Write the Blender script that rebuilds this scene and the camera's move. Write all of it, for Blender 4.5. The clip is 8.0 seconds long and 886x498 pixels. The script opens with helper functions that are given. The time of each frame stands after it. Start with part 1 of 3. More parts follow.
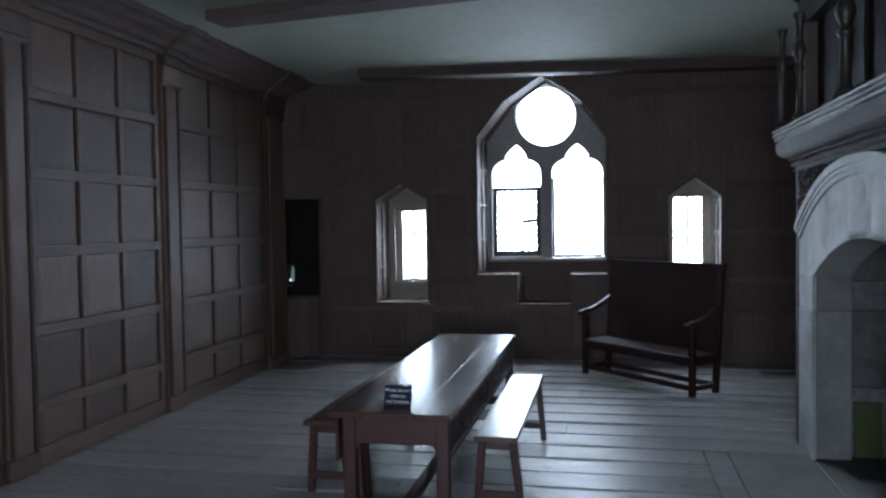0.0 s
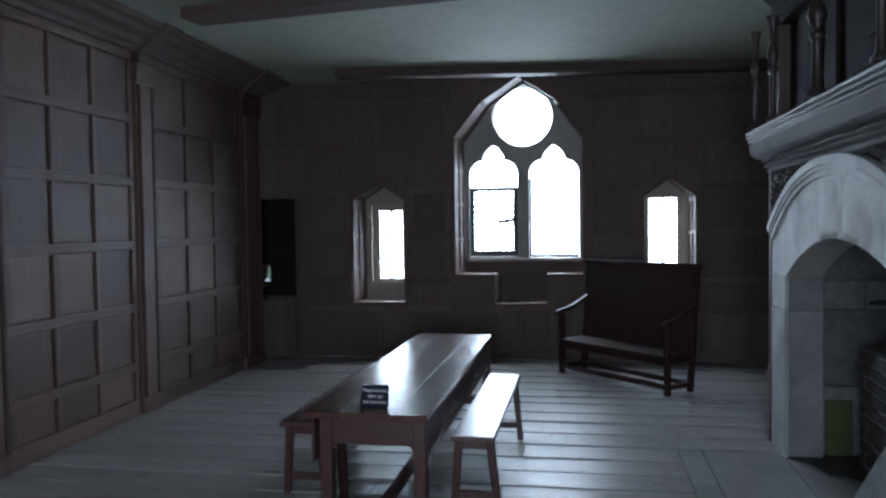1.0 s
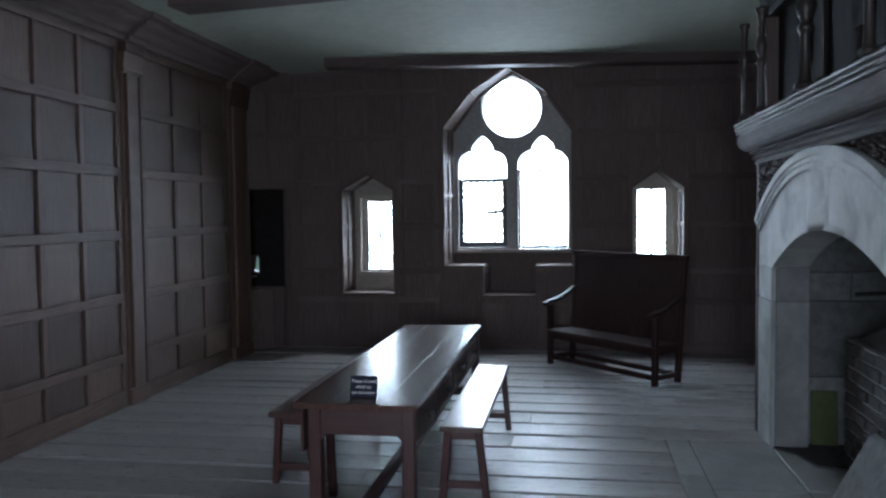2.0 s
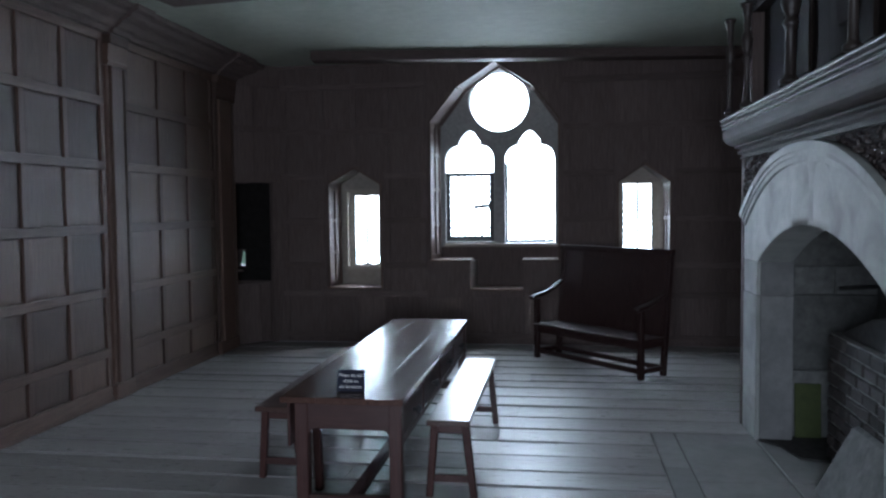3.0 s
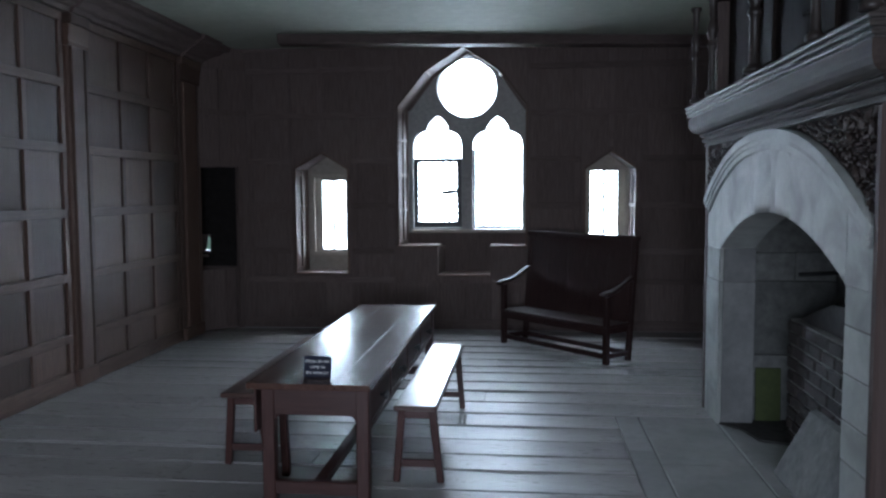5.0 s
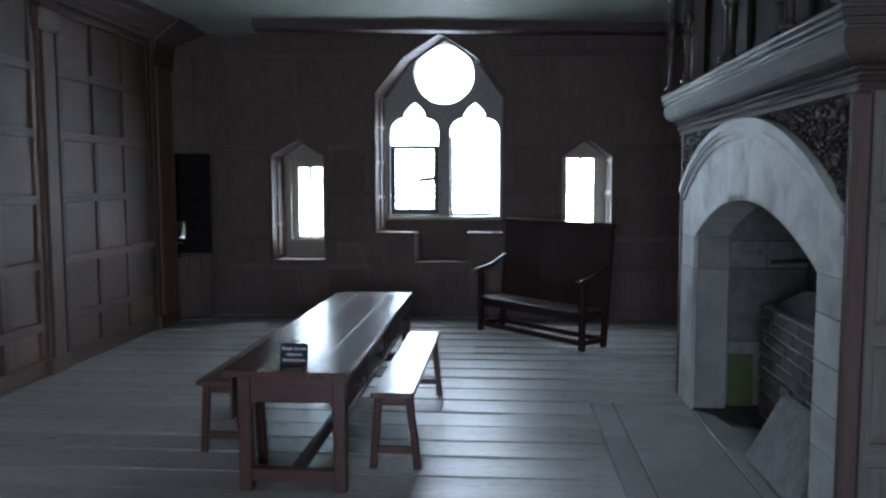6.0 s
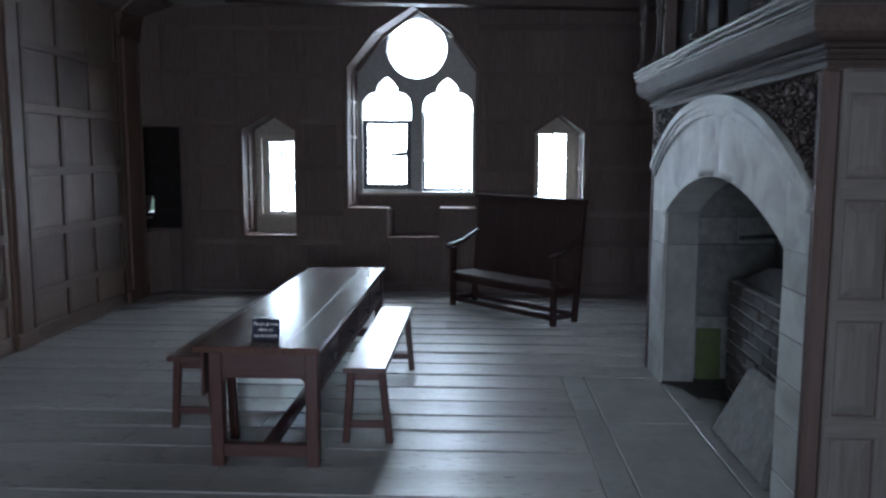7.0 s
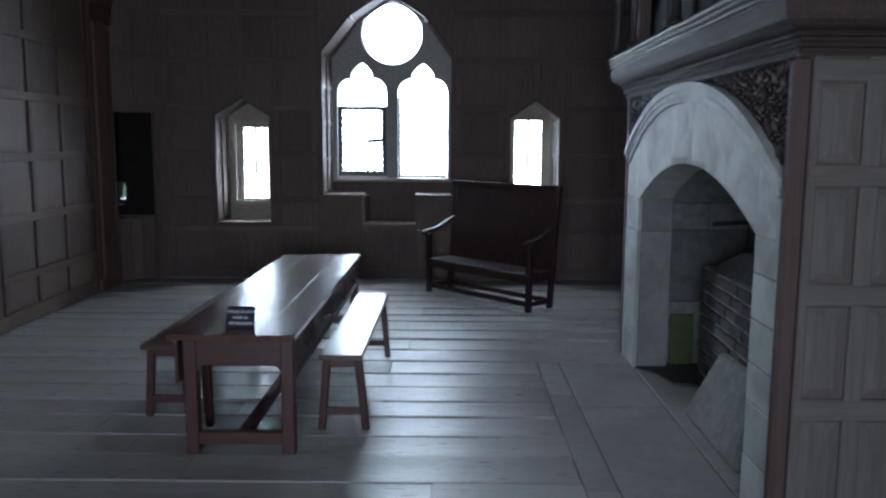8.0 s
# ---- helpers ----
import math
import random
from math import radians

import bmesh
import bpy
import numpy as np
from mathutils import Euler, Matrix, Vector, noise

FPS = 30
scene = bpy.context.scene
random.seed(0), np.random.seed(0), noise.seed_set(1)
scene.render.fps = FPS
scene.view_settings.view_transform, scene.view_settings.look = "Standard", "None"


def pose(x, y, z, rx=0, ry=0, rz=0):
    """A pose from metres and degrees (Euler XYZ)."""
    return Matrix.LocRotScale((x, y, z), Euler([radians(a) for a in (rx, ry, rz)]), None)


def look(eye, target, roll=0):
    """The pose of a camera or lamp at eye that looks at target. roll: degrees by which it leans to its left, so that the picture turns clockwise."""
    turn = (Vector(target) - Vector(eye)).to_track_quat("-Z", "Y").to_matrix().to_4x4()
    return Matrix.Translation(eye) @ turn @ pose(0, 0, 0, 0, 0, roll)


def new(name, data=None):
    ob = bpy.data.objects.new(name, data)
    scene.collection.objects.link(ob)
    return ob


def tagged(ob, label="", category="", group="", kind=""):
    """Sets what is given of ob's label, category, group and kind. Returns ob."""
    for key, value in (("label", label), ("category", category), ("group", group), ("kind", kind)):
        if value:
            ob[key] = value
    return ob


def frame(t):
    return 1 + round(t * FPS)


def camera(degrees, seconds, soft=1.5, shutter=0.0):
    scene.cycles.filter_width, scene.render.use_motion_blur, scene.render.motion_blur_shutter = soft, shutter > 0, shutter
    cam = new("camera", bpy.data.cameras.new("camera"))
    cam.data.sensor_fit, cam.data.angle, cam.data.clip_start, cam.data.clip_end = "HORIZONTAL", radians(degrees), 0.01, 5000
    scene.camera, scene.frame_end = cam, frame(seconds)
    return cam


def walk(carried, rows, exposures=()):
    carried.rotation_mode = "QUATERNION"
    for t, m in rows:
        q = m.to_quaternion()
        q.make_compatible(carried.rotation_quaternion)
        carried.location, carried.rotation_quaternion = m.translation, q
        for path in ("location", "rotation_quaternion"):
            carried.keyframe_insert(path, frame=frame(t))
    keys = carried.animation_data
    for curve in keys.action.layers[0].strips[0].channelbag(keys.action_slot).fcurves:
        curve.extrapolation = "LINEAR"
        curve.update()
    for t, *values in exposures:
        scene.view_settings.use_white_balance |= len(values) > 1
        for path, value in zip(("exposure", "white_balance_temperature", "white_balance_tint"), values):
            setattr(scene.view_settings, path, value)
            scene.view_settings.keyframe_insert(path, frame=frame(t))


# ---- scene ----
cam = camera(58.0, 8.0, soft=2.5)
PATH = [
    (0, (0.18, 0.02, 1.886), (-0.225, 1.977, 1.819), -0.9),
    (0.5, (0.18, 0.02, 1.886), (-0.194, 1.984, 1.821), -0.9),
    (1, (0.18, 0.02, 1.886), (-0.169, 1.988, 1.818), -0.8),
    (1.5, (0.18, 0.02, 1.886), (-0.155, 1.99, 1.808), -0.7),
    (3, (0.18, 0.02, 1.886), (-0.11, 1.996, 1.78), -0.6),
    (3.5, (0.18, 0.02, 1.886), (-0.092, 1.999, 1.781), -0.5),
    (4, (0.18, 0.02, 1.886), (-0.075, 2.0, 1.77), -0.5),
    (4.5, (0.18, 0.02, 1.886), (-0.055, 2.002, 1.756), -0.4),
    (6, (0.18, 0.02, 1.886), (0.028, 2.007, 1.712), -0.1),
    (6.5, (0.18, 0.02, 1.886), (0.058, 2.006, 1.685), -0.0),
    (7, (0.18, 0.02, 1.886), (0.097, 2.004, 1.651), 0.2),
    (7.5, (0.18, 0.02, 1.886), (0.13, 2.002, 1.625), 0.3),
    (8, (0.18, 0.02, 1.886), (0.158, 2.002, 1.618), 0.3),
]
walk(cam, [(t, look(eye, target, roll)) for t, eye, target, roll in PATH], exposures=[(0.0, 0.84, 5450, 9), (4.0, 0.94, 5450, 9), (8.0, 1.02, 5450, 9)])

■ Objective
In your copy of the listing above, reproduce each line exactly and omit all pictures.

■ The result
Write the Blender script that rebuilds this scene and the camera's move. Write all of it, for Blender 4.5. The clip is 8.0 seconds long and 886x498 pixels. The script opens with helper functions that are given. The time of each frame stands after it. Start with part 1 of 3. More parts follow.
0.0 s
1.0 s
2.0 s
3.0 s
5.0 s
6.0 s
7.0 s
8.0 s
# ---- helpers ----
import math
import random
from math import radians

import bmesh
import bpy
import numpy as np
from mathutils import Euler, Matrix, Vector, noise

FPS = 30
scene = bpy.context.scene
random.seed(0), np.random.seed(0), noise.seed_set(1)
scene.render.fps = FPS
scene.view_settings.view_transform, scene.view_settings.look = "Standard", "None"


def pose(x, y, z, rx=0, ry=0, rz=0):
    """A pose from metres and degrees (Euler XYZ)."""
    return Matrix.LocRotScale((x, y, z), Euler([radians(a) for a in (rx, ry, rz)]), None)


def look(eye, target, roll=0):
    """The pose of a camera or lamp at eye that looks at target. roll: degrees by which it leans to its left, so that the picture turns clockwise."""
    turn = (Vector(target) - Vector(eye)).to_track_quat("-Z", "Y").to_matrix().to_4x4()
    return Matrix.Translation(eye) @ turn @ pose(0, 0, 0, 0, 0, roll)


def new(name, data=None):
    ob = bpy.data.objects.new(name, data)
    scene.collection.objects.link(ob)
    return ob


def tagged(ob, label="", category="", group="", kind=""):
    """Sets what is given of ob's label, category, group and kind. Returns ob."""
    for key, value in (("label", label), ("category", category), ("group", group), ("kind", kind)):
        if value:
            ob[key] = value
    return ob


def frame(t):
    return 1 + round(t * FPS)


def camera(degrees, seconds, soft=1.5, shutter=0.0):
    scene.cycles.filter_width, scene.render.use_motion_blur, scene.render.motion_blur_shutter = soft, shutter > 0, shutter
    cam = new("camera", bpy.data.cameras.new("camera"))
    cam.data.sensor_fit, cam.data.angle, cam.data.clip_start, cam.data.clip_end = "HORIZONTAL", radians(degrees), 0.01, 5000
    scene.camera, scene.frame_end = cam, frame(seconds)
    return cam


def walk(carried, rows, exposures=()):
    carried.rotation_mode = "QUATERNION"
    for t, m in rows:
        q = m.to_quaternion()
        q.make_compatible(carried.rotation_quaternion)
        carried.location, carried.rotation_quaternion = m.translation, q
        for path in ("location", "rotation_quaternion"):
            carried.keyframe_insert(path, frame=frame(t))
    keys = carried.animation_data
    for curve in keys.action.layers[0].strips[0].channelbag(keys.action_slot).fcurves:
        curve.extrapolation = "LINEAR"
        curve.update()
    for t, *values in exposures:
        scene.view_settings.use_white_balance |= len(values) > 1
        for path, value in zip(("exposure", "white_balance_temperature", "white_balance_tint"), values):
            setattr(scene.view_settings, path, value)
            scene.view_settings.keyframe_insert(path, frame=frame(t))


# ---- scene ----
cam = camera(58.0, 8.0, soft=2.5)
PATH = [
    (0, (0.18, 0.02, 1.886), (-0.225, 1.977, 1.819), -0.9),
    (0.5, (0.18, 0.02, 1.886), (-0.194, 1.984, 1.821), -0.9),
    (1, (0.18, 0.02, 1.886), (-0.169, 1.988, 1.818), -0.8),
    (1.5, (0.18, 0.02, 1.886), (-0.155, 1.99, 1.808), -0.7),
    (3, (0.18, 0.02, 1.886), (-0.11, 1.996, 1.78), -0.6),
    (3.5, (0.18, 0.02, 1.886), (-0.092, 1.999, 1.781), -0.5),
    (4, (0.18, 0.02, 1.886), (-0.075, 2.0, 1.77), -0.5),
    (4.5, (0.18, 0.02, 1.886), (-0.055, 2.002, 1.756), -0.4),
    (6, (0.18, 0.02, 1.886), (0.028, 2.007, 1.712), -0.1),
    (6.5, (0.18, 0.02, 1.886), (0.058, 2.006, 1.685), -0.0),
    (7, (0.18, 0.02, 1.886), (0.097, 2.004, 1.651), 0.2),
    (7.5, (0.18, 0.02, 1.886), (0.13, 2.002, 1.625), 0.3),
    (8, (0.18, 0.02, 1.886), (0.158, 2.002, 1.618), 0.3),
]
walk(cam, [(t, look(eye, target, roll)) for t, eye, target, roll in PATH], exposures=[(0.0, 0.84, 5450, 9), (4.0, 0.94, 5450, 9), (8.0, 1.02, 5450, 9)])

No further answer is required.